• Exercise goal
Without including any images, repeat the data exactly.

• Dataset excerpt
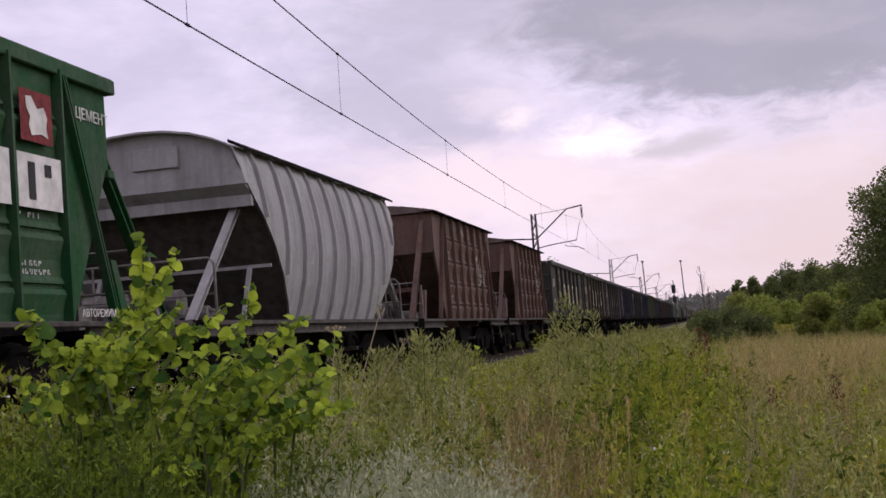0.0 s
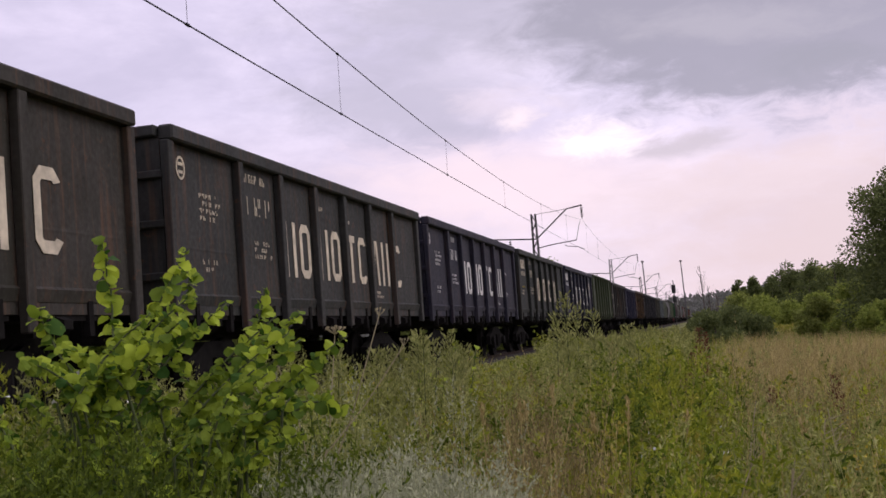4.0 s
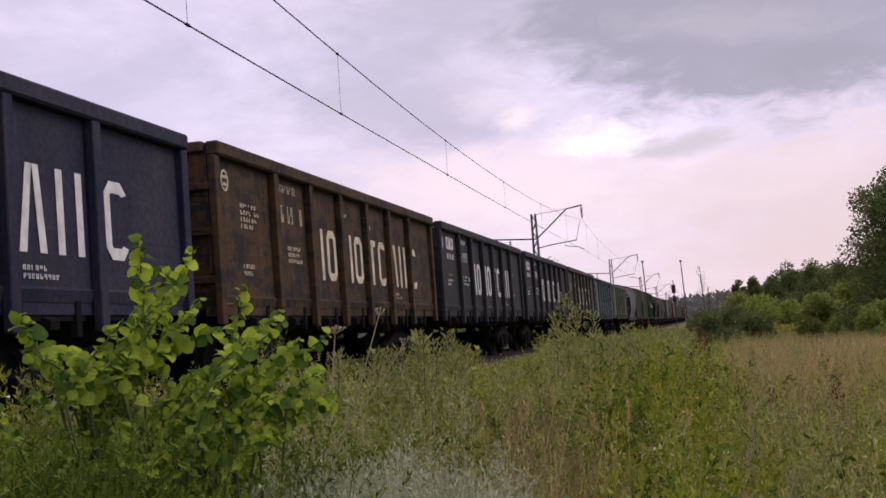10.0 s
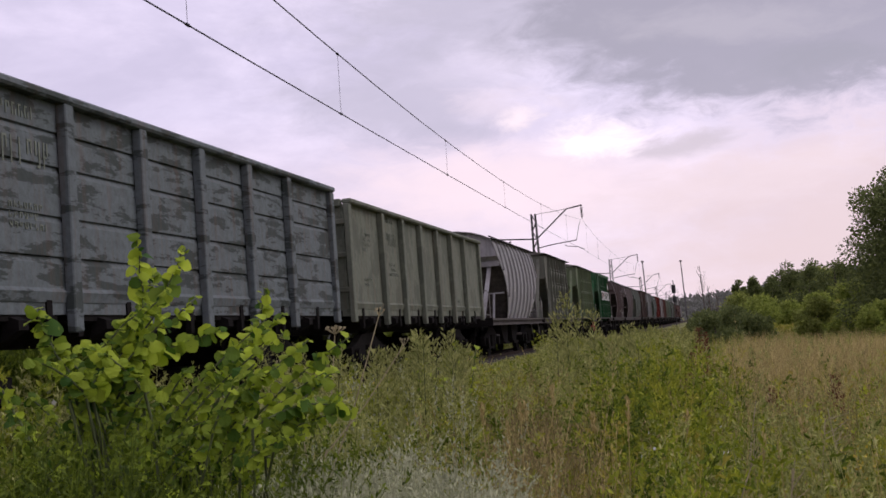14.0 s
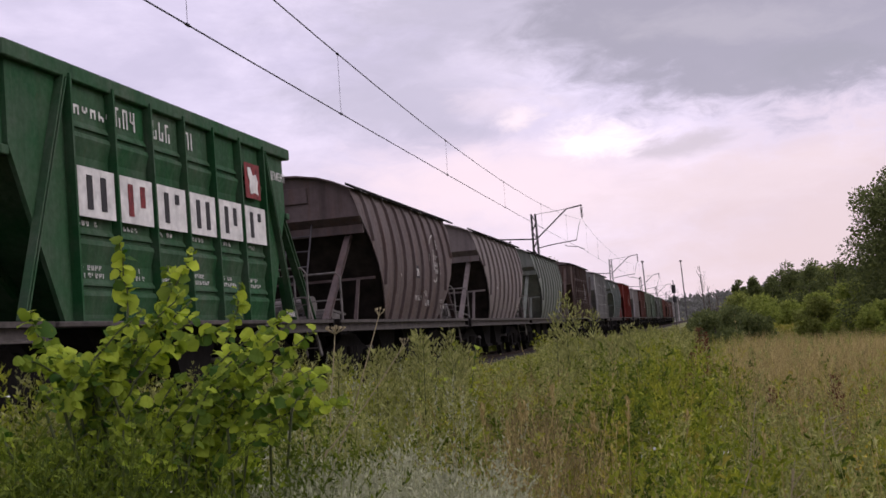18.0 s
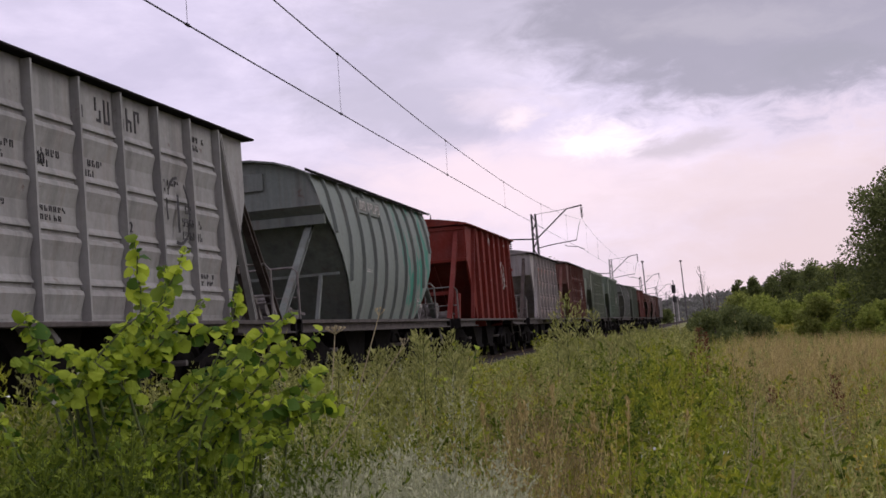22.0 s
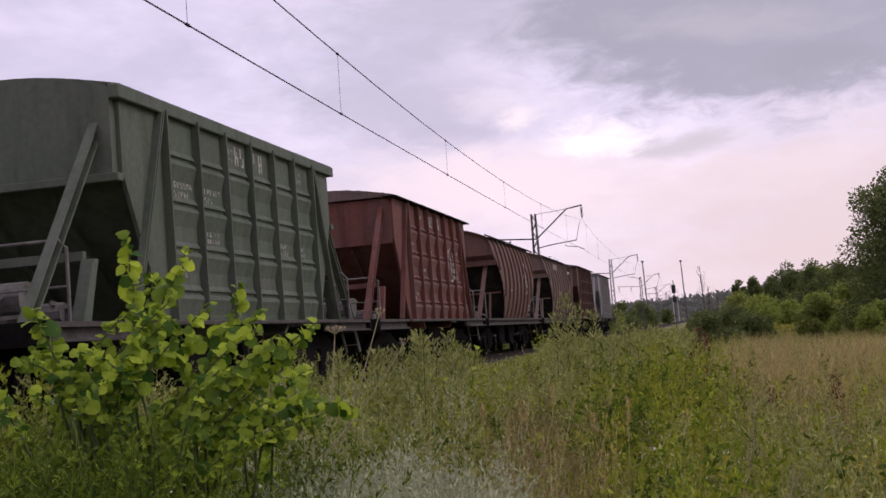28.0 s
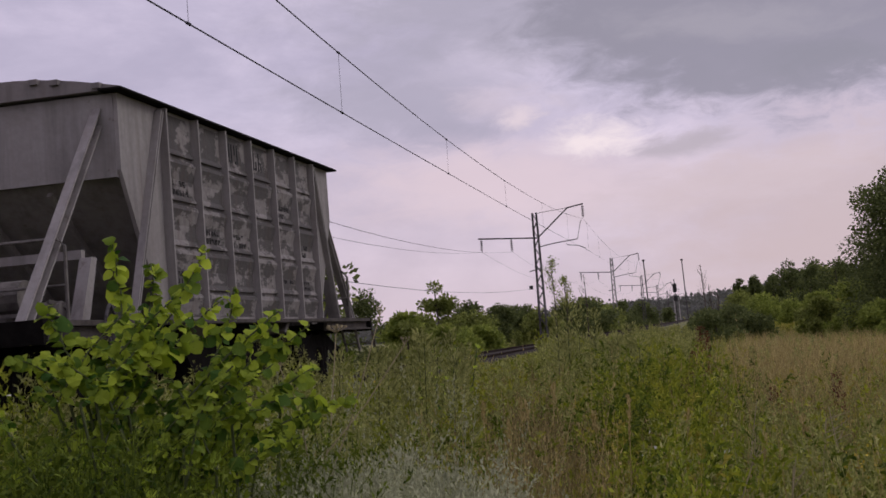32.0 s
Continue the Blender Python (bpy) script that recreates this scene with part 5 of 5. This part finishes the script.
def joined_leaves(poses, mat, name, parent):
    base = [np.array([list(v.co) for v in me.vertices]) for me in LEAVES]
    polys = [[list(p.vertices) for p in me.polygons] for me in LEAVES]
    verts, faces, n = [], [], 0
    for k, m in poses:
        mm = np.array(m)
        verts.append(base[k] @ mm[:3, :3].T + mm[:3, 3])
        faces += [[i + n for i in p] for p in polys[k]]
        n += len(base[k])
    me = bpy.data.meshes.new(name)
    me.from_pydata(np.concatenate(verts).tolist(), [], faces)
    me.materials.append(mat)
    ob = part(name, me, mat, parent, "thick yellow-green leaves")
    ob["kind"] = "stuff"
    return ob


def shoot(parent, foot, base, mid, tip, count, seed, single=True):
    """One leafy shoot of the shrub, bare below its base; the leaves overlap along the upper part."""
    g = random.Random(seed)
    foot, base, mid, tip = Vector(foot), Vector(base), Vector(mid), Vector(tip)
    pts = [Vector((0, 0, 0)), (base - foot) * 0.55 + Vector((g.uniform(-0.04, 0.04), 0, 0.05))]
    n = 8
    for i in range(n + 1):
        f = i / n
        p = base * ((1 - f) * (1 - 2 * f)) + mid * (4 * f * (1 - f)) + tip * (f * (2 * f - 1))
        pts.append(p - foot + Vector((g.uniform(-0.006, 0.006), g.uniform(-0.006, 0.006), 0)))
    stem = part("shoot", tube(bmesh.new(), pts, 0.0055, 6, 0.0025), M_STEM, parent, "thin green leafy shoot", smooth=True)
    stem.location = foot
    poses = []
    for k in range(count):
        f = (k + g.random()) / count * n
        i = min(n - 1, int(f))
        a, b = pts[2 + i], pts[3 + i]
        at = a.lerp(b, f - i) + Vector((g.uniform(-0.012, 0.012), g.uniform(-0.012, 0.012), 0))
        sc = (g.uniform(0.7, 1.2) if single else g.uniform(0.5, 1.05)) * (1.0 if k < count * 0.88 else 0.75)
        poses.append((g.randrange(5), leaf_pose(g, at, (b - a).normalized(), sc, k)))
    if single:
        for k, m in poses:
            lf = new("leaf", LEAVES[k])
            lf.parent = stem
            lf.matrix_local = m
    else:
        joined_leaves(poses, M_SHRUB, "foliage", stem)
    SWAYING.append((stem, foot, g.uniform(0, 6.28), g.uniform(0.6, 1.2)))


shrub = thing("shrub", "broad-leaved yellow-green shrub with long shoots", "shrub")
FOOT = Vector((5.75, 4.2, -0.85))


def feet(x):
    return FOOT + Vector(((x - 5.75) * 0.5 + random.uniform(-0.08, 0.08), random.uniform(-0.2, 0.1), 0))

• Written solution
0.0 s
4.0 s
10.0 s
14.0 s
18.0 s
22.0 s
28.0 s
32.0 s
Continue the Blender Python (bpy) script that recreates this scene with part 5 of 5. This part finishes the script.
def joined_leaves(poses, mat, name, parent):
    base = [np.array([list(v.co) for v in me.vertices]) for me in LEAVES]
    polys = [[list(p.vertices) for p in me.polygons] for me in LEAVES]
    verts, faces, n = [], [], 0
    for k, m in poses:
        mm = np.array(m)
        verts.append(base[k] @ mm[:3, :3].T + mm[:3, 3])
        faces += [[i + n for i in p] for p in polys[k]]
        n += len(base[k])
    me = bpy.data.meshes.new(name)
    me.from_pydata(np.concatenate(verts).tolist(), [], faces)
    me.materials.append(mat)
    ob = part(name, me, mat, parent, "thick yellow-green leaves")
    ob["kind"] = "stuff"
    return ob


def shoot(parent, foot, base, mid, tip, count, seed, single=True):
    """One leafy shoot of the shrub, bare below its base; the leaves overlap along the upper part."""
    g = random.Random(seed)
    foot, base, mid, tip = Vector(foot), Vector(base), Vector(mid), Vector(tip)
    pts = [Vector((0, 0, 0)), (base - foot) * 0.55 + Vector((g.uniform(-0.04, 0.04), 0, 0.05))]
    n = 8
    for i in range(n + 1):
        f = i / n
        p = base * ((1 - f) * (1 - 2 * f)) + mid * (4 * f * (1 - f)) + tip * (f * (2 * f - 1))
        pts.append(p - foot + Vector((g.uniform(-0.006, 0.006), g.uniform(-0.006, 0.006), 0)))
    stem = part("shoot", tube(bmesh.new(), pts, 0.0055, 6, 0.0025), M_STEM, parent, "thin green leafy shoot", smooth=True)
    stem.location = foot
    poses = []
    for k in range(count):
        f = (k + g.random()) / count * n
        i = min(n - 1, int(f))
        a, b = pts[2 + i], pts[3 + i]
        at = a.lerp(b, f - i) + Vector((g.uniform(-0.012, 0.012), g.uniform(-0.012, 0.012), 0))
        sc = (g.uniform(0.7, 1.2) if single else g.uniform(0.5, 1.05)) * (1.0 if k < count * 0.88 else 0.75)
        poses.append((g.randrange(5), leaf_pose(g, at, (b - a).normalized(), sc, k)))
    if single:
        for k, m in poses:
            lf = new("leaf", LEAVES[k])
            lf.parent = stem
            lf.matrix_local = m
    else:
        joined_leaves(poses, M_SHRUB, "foliage", stem)
    SWAYING.append((stem, foot, g.uniform(0, 6.28), g.uniform(0.6, 1.2)))


shrub = thing("shrub", "broad-leaved yellow-green shrub with long shoots", "shrub")
FOOT = Vector((5.75, 4.2, -0.85))


def feet(x):
    return FOOT + Vector(((x - 5.75) * 0.5 + random.uniform(-0.08, 0.08), random.uniform(-0.2, 0.1), 0))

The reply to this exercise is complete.